» Your task
In the material below, identify each line bearing the word "render". Reproduce those lines.
======== Exercise inputs
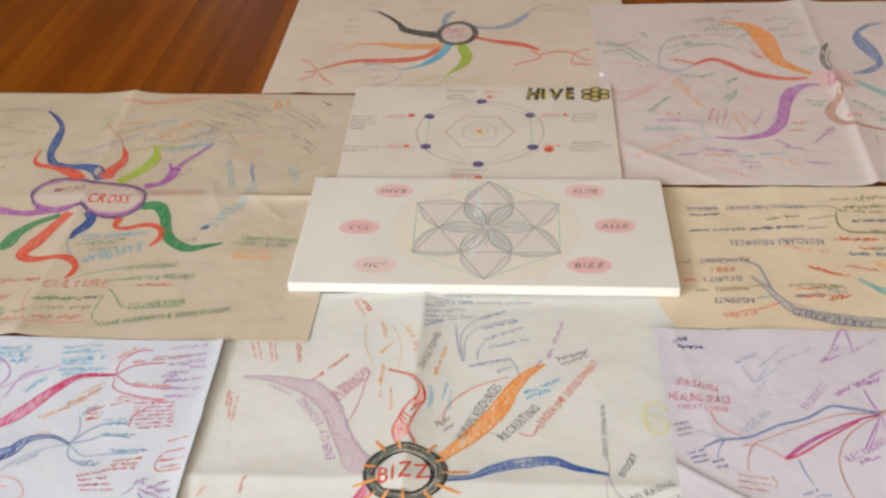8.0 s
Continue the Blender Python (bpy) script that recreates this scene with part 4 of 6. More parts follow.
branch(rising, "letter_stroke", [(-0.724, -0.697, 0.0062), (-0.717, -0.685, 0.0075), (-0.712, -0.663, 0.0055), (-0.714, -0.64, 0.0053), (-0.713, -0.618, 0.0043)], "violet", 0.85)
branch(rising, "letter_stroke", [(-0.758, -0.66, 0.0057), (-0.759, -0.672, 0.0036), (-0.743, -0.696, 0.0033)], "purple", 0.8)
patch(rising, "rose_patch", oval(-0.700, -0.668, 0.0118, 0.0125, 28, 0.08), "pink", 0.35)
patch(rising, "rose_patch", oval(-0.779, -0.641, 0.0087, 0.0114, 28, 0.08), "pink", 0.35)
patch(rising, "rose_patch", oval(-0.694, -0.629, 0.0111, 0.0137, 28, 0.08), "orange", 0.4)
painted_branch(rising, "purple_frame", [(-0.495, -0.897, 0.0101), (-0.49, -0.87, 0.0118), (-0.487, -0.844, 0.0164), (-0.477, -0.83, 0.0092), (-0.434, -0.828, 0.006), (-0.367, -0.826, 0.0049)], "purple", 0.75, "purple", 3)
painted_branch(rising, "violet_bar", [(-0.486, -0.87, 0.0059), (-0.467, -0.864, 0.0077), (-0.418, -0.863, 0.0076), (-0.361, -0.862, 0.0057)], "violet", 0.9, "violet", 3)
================
======== Exercise inputs
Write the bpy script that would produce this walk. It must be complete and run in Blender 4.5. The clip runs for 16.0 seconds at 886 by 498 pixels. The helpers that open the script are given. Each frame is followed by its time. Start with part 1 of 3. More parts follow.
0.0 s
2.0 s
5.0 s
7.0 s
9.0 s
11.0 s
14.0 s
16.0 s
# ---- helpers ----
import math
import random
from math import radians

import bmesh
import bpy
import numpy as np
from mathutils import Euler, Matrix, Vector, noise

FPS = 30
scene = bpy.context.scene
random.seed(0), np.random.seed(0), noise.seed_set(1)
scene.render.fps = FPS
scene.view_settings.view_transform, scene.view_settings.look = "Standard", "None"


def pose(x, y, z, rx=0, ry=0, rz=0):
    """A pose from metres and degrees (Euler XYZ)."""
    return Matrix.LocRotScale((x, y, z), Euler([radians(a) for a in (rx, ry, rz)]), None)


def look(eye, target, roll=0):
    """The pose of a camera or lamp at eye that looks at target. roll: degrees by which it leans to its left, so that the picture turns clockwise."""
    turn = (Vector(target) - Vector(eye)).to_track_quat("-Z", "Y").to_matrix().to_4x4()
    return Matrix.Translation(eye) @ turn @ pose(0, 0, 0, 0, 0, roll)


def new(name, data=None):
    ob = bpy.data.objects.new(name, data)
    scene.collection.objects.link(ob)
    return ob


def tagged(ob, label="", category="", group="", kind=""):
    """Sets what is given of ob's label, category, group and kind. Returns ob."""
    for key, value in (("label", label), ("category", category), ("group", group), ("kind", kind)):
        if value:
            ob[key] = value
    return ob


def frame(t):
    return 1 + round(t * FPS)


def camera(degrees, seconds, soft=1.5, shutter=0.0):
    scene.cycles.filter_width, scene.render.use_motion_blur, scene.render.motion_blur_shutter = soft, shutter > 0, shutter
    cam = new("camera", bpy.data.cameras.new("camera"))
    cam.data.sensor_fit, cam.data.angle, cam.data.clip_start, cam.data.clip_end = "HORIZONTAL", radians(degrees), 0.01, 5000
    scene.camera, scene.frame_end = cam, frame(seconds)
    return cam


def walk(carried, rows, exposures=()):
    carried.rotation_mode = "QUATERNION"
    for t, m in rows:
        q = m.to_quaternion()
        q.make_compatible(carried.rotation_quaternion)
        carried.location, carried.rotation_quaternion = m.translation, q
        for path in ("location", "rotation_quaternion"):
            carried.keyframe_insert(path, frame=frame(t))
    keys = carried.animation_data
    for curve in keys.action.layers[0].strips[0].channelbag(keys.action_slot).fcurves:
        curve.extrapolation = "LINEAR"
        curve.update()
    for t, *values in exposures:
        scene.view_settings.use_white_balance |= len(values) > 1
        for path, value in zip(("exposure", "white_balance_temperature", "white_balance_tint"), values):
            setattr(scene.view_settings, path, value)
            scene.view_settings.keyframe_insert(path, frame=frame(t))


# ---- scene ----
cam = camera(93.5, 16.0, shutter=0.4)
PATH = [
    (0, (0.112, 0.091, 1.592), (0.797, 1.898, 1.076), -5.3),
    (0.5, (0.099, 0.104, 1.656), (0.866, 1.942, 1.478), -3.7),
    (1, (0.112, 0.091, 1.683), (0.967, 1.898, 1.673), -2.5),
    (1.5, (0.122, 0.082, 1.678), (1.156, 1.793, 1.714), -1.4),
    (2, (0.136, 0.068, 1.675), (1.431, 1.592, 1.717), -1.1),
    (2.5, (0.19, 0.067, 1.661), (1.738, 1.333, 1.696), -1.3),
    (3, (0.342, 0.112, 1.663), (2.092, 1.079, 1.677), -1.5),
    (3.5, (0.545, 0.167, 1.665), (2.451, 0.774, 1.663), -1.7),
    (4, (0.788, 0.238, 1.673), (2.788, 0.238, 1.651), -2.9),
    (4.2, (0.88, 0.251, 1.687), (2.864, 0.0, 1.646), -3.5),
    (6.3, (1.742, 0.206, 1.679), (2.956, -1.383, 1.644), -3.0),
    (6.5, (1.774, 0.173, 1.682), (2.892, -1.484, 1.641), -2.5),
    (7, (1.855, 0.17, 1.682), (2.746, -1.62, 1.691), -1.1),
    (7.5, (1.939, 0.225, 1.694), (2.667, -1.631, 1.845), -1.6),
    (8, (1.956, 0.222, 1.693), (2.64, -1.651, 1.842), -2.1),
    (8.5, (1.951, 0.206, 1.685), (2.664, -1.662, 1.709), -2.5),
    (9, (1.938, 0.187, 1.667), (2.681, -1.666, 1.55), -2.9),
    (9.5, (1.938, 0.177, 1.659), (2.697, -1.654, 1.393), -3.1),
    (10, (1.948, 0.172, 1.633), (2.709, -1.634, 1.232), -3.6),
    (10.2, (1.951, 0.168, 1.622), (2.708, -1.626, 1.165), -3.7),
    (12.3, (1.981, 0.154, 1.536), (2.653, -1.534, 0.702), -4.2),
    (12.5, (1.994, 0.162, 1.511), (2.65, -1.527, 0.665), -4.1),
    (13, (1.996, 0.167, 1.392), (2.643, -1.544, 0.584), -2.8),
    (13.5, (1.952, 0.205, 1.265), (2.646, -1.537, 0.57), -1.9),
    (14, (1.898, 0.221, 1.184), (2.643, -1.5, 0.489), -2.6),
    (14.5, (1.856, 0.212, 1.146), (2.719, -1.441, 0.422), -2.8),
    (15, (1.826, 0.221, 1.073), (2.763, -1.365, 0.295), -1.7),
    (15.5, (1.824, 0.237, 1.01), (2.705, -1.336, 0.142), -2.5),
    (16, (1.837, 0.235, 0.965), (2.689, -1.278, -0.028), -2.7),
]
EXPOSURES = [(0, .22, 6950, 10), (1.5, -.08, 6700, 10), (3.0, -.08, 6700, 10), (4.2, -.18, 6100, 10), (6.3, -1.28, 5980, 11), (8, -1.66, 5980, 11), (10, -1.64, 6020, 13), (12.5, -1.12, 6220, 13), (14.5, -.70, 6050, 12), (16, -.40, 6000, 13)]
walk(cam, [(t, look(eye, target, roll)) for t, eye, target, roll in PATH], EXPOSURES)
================
======== Exercise inputs
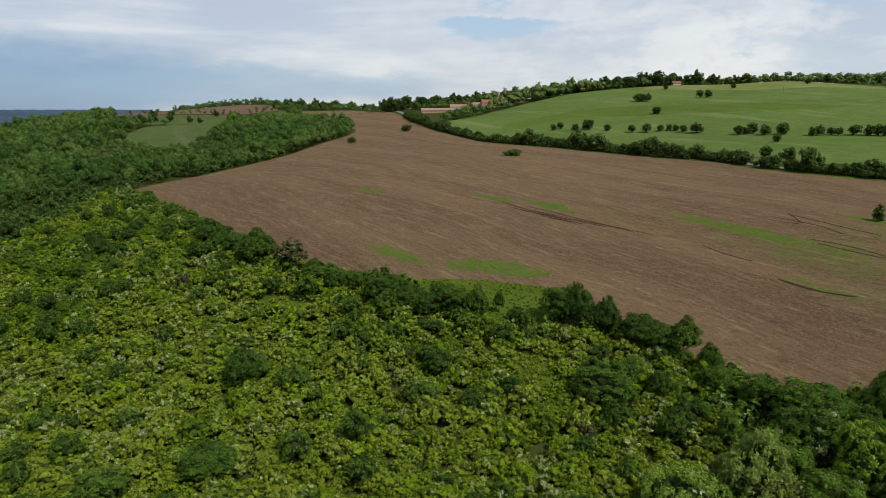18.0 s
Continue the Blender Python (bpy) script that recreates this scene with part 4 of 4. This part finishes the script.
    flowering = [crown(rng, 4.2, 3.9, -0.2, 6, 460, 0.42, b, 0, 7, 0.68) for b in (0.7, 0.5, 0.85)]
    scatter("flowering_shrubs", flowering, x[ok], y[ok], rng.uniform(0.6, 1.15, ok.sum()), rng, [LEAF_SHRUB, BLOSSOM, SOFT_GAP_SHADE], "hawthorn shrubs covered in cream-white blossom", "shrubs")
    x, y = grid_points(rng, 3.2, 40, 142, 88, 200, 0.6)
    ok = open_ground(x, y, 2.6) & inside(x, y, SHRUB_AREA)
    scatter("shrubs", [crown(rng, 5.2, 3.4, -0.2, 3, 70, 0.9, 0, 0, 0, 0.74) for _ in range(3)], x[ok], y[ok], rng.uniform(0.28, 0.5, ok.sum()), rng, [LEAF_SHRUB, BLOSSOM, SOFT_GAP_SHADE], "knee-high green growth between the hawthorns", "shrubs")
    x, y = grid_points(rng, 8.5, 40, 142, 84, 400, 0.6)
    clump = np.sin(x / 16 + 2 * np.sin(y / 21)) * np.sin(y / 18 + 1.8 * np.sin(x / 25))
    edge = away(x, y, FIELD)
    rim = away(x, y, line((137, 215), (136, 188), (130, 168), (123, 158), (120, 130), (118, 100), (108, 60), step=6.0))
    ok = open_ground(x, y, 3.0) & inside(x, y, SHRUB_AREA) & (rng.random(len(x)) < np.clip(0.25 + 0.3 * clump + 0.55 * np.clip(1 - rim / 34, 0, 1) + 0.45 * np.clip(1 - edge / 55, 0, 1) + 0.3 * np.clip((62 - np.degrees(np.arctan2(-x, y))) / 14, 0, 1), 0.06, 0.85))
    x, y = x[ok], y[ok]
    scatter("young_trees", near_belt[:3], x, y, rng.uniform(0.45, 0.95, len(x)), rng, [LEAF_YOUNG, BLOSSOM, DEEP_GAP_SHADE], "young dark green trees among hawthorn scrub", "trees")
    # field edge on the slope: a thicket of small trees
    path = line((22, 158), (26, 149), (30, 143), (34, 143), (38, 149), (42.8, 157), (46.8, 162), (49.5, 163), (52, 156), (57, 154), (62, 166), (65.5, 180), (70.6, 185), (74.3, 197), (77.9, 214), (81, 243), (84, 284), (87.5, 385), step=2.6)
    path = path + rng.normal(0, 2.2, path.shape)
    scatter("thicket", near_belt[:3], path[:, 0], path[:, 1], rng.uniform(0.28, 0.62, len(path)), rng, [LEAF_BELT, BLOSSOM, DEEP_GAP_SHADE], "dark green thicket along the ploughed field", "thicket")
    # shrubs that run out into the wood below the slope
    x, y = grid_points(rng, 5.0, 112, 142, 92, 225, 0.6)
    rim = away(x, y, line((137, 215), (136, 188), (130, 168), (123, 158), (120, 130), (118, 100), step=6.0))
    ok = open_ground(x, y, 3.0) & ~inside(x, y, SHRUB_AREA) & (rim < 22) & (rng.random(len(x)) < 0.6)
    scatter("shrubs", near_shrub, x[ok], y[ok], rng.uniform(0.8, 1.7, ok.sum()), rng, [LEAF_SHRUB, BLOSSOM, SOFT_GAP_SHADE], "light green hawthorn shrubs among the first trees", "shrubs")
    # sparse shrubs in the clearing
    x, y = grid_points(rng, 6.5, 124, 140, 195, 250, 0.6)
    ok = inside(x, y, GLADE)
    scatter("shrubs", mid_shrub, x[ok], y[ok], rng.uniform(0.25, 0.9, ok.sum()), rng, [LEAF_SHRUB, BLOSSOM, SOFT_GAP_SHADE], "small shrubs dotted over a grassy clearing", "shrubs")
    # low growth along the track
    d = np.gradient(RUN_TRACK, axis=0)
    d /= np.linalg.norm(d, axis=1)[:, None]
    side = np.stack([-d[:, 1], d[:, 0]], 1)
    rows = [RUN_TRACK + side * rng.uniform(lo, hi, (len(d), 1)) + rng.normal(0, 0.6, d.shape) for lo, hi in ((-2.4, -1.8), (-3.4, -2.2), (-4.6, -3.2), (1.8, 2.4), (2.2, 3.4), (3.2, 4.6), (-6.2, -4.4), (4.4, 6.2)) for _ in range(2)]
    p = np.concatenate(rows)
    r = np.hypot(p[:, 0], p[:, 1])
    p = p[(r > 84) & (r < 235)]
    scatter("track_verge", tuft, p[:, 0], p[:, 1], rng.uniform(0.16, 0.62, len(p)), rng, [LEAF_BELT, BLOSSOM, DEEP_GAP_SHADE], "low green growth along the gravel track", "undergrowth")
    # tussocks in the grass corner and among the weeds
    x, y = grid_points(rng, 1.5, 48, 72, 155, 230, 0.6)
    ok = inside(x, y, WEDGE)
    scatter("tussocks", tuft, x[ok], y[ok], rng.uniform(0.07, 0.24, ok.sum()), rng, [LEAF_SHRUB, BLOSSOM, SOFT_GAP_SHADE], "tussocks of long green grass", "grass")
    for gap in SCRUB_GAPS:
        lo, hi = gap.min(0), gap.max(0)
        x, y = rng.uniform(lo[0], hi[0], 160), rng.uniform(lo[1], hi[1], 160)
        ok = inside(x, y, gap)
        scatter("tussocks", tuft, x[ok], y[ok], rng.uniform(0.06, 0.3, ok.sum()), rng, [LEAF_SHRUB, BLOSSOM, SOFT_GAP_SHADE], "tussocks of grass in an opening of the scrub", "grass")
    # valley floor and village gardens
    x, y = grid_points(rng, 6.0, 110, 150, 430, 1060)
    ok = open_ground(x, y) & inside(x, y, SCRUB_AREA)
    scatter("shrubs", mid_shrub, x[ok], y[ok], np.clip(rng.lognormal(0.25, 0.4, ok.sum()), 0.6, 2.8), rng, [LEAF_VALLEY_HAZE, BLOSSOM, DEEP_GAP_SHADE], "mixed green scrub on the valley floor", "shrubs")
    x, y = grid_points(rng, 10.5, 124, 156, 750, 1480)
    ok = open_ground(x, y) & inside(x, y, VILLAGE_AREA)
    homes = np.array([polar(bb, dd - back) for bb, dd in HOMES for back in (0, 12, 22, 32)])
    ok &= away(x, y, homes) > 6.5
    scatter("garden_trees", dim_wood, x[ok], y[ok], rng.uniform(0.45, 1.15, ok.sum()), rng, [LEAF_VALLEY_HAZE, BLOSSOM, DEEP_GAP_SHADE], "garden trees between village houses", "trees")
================
» Exercise solution
scene.render.fps = FPS
    scene.cycles.filter_width, scene.render.use_motion_blur, scene.render.motion_blur_shutter = soft, shutter > 0, shutter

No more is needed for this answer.